* INFORMATION PROVIDED:
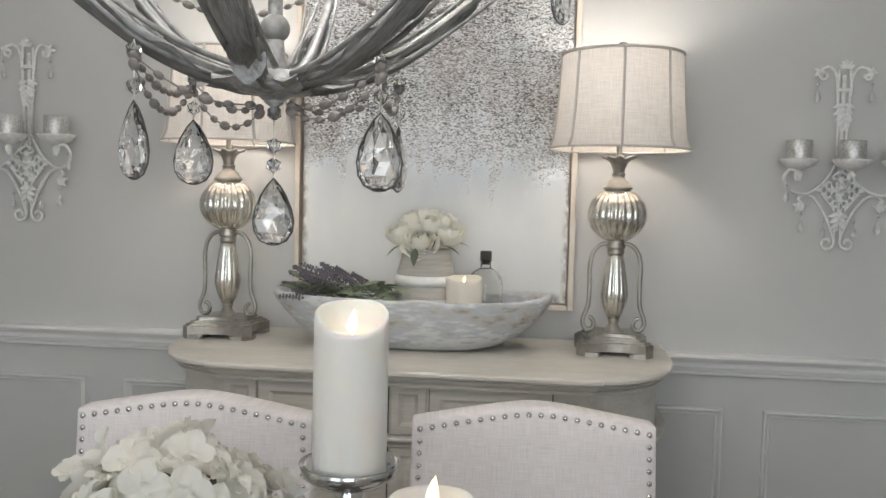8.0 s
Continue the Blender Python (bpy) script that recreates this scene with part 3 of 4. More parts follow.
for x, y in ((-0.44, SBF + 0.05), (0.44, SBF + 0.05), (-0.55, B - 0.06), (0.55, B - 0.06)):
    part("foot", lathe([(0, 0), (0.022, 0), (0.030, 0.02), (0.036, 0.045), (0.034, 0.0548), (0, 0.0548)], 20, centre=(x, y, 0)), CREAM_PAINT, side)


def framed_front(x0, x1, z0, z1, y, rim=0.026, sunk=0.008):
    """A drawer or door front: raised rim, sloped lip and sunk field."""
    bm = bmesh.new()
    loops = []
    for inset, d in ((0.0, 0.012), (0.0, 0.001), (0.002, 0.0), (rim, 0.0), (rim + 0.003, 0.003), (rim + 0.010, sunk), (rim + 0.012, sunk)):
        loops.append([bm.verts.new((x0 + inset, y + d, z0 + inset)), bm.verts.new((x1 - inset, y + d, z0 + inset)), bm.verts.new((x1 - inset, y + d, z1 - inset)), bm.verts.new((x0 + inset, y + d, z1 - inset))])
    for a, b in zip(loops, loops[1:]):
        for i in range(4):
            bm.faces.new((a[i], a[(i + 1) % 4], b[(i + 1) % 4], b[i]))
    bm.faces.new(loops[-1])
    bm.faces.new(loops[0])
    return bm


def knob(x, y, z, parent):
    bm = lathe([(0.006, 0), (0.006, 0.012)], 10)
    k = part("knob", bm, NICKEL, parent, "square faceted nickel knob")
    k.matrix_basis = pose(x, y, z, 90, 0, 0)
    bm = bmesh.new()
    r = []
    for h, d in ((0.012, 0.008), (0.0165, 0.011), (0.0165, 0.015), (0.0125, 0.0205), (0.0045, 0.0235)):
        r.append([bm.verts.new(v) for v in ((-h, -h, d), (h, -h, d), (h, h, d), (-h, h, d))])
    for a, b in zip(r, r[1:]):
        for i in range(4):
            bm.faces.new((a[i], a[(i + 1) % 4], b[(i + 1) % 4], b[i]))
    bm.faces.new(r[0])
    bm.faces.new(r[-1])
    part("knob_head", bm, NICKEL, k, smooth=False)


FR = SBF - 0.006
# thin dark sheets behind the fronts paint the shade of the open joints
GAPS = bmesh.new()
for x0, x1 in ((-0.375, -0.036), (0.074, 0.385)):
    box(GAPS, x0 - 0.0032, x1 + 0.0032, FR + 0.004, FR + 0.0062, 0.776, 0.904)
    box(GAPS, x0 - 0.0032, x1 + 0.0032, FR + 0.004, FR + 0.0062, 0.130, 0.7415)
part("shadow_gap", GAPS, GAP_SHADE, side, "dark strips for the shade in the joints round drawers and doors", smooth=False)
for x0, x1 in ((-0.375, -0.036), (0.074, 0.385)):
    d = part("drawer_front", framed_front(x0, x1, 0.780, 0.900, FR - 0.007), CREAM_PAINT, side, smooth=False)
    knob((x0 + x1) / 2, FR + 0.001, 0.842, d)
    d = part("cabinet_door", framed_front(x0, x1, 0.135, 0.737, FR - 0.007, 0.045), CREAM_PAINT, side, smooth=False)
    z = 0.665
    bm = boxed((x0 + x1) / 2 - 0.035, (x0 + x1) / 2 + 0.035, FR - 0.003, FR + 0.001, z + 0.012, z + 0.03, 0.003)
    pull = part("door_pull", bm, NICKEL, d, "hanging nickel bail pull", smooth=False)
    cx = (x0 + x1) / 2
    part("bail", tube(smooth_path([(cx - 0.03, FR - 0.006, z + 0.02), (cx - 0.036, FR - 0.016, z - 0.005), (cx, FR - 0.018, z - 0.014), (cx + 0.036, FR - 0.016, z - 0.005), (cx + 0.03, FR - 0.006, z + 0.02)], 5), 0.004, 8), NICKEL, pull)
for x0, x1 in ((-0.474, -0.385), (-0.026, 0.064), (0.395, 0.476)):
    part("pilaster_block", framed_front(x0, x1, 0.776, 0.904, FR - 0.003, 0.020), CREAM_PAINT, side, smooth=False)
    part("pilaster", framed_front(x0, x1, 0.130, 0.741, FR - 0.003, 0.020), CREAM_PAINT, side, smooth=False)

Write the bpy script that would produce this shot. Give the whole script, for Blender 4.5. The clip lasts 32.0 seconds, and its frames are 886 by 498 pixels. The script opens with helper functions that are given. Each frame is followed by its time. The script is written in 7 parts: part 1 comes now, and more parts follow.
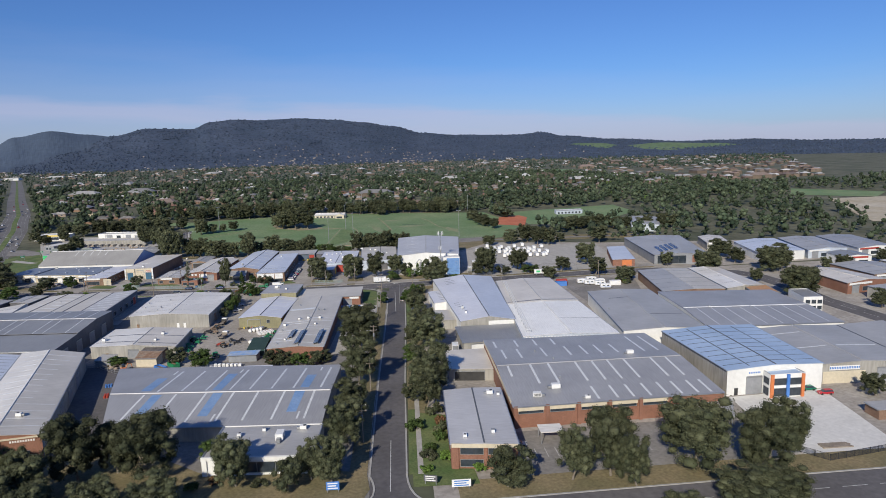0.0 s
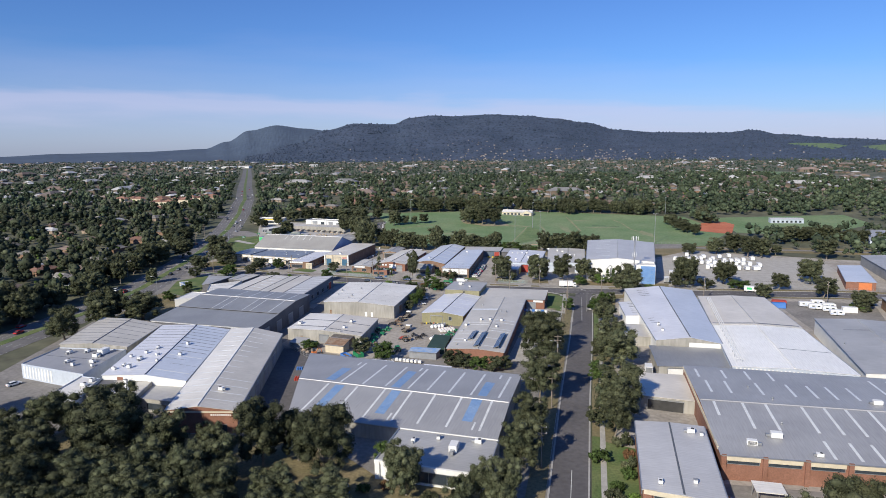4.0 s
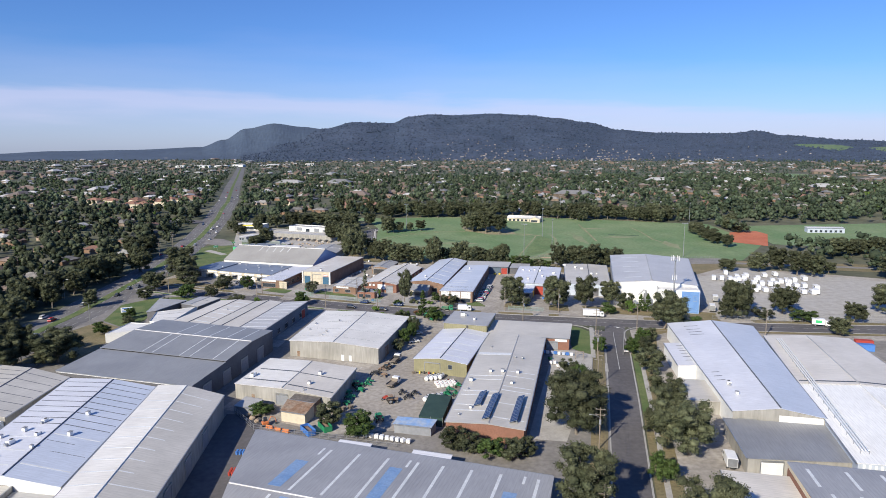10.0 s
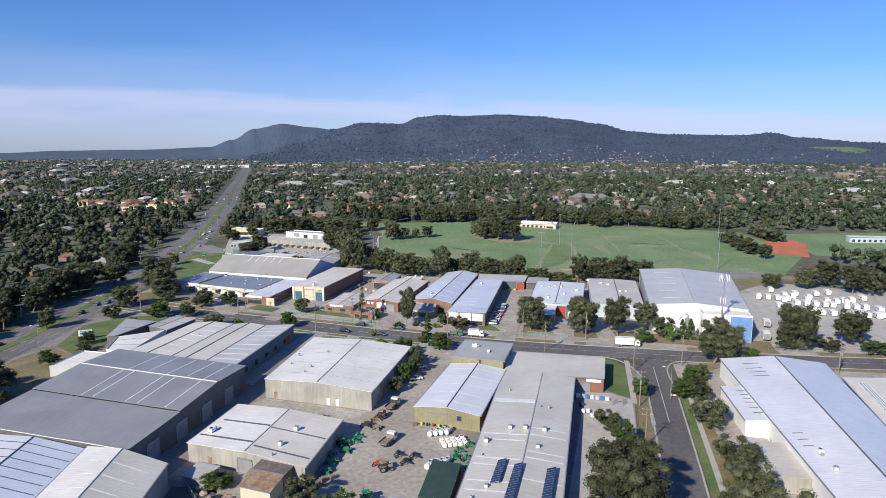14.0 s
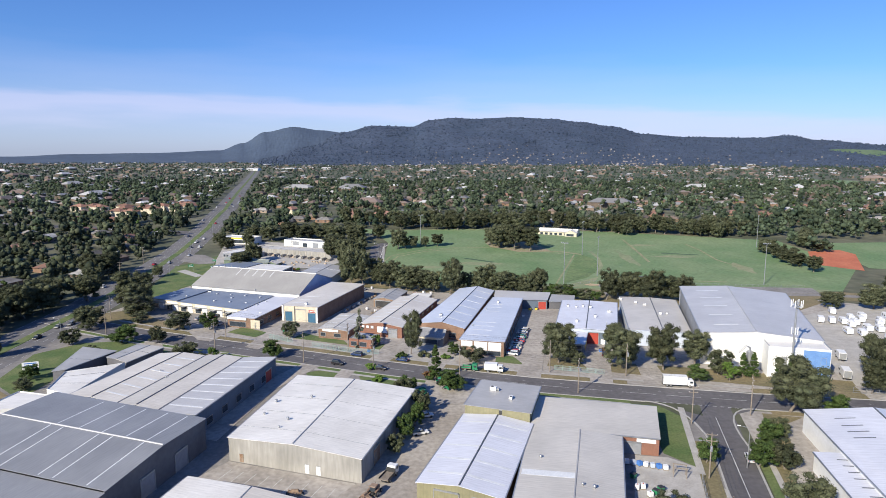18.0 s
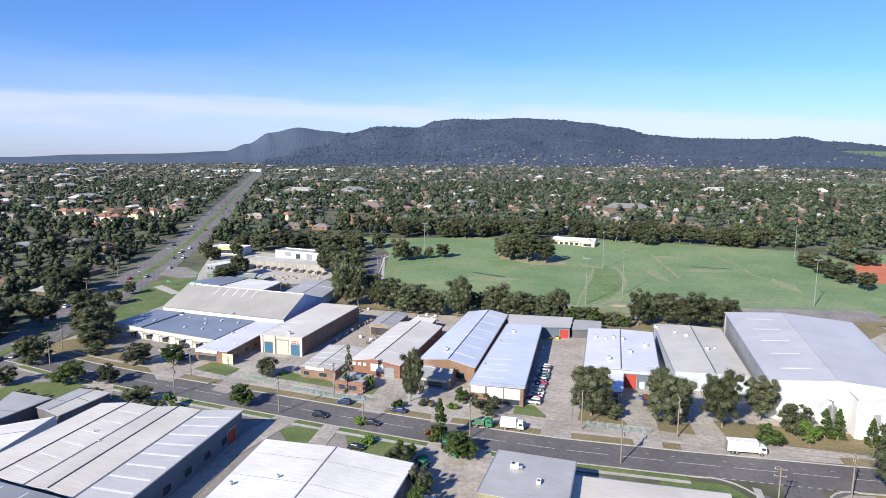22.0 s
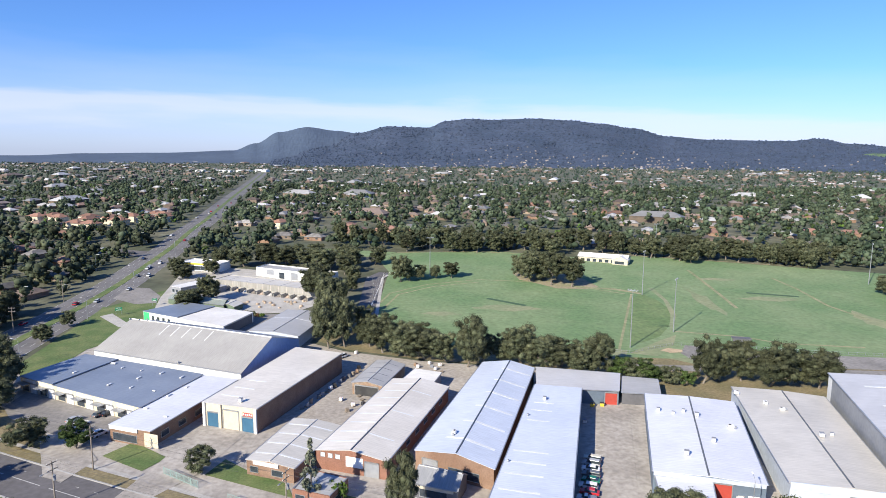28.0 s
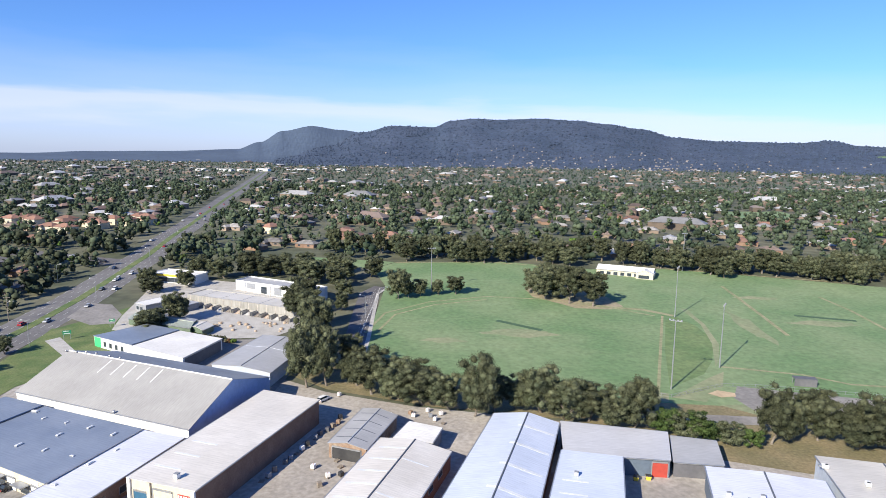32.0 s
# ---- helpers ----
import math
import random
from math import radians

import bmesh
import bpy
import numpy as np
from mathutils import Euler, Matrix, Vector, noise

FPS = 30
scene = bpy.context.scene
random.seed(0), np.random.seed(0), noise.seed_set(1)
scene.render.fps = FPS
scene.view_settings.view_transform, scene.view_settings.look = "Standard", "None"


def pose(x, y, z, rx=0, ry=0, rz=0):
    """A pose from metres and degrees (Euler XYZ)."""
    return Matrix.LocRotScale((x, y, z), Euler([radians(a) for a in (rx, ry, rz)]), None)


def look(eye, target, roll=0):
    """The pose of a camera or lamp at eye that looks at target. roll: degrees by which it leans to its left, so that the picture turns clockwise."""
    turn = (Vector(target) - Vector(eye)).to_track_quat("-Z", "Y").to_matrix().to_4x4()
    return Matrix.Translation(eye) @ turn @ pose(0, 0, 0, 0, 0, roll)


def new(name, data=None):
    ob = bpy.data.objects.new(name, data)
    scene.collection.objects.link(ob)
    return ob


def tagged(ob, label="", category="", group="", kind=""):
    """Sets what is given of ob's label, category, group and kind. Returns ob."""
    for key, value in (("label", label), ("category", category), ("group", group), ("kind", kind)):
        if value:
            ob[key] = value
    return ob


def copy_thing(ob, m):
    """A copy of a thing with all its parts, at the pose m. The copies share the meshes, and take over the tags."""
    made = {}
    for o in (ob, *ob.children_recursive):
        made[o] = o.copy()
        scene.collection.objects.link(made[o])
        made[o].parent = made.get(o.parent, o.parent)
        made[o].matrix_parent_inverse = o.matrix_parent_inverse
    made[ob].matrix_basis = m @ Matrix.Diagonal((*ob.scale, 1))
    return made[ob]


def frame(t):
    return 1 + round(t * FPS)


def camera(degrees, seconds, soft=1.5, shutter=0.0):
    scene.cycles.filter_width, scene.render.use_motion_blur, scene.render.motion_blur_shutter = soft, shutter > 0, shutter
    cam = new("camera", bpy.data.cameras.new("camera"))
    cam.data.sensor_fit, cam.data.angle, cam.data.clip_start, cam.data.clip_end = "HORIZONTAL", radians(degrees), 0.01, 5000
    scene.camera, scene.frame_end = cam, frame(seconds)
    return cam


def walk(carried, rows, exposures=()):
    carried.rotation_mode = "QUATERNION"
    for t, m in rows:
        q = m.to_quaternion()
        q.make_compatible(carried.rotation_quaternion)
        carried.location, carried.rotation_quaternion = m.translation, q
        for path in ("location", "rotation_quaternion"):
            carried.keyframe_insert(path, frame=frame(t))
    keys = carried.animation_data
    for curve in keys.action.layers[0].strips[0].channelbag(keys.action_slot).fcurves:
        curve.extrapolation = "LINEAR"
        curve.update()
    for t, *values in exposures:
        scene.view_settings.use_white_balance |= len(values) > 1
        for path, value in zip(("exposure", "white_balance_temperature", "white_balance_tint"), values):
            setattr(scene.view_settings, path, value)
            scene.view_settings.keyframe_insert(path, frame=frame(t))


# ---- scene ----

* WHAT THE TASK ASKS: In the listing above, find the line containing "ob = bpy.data.objects.new(name, data)" and the line containing "for path in". Output them and every line between, exactly, and nothing else.

* RESPONSE:
    ob = bpy.data.objects.new(name, data)
    scene.collection.objects.link(ob)
    return ob


def tagged(ob, label="", category="", group="", kind=""):
    """Sets what is given of ob's label, category, group and kind. Returns ob."""
    for key, value in (("label", label), ("category", category), ("group", group), ("kind", kind)):
        if value:
            ob[key] = value
    return ob


def copy_thing(ob, m):
    """A copy of a thing with all its parts, at the pose m. The copies share the meshes, and take over the tags."""
    made = {}
    for o in (ob, *ob.children_recursive):
        made[o] = o.copy()
        scene.collection.objects.link(made[o])
        made[o].parent = made.get(o.parent, o.parent)
        made[o].matrix_parent_inverse = o.matrix_parent_inverse
    made[ob].matrix_basis = m @ Matrix.Diagonal((*ob.scale, 1))
    return made[ob]


def frame(t):
    return 1 + round(t * FPS)


def camera(degrees, seconds, soft=1.5, shutter=0.0):
    scene.cycles.filter_width, scene.render.use_motion_blur, scene.render.motion_blur_shutter = soft, shutter > 0, shutter
    cam = new("camera", bpy.data.cameras.new("camera"))
    cam.data.sensor_fit, cam.data.angle, cam.data.clip_start, cam.data.clip_end = "HORIZONTAL", radians(degrees), 0.01, 5000
    scene.camera, scene.frame_end = cam, frame(seconds)
    return cam


def walk(carried, rows, exposures=()):
    carried.rotation_mode = "QUATERNION"
    for t, m in rows:
        q = m.to_quaternion()
        q.make_compatible(carried.rotation_quaternion)
        carried.location, carried.rotation_quaternion = m.translation, q
        for path in ("location", "rotation_quaternion"):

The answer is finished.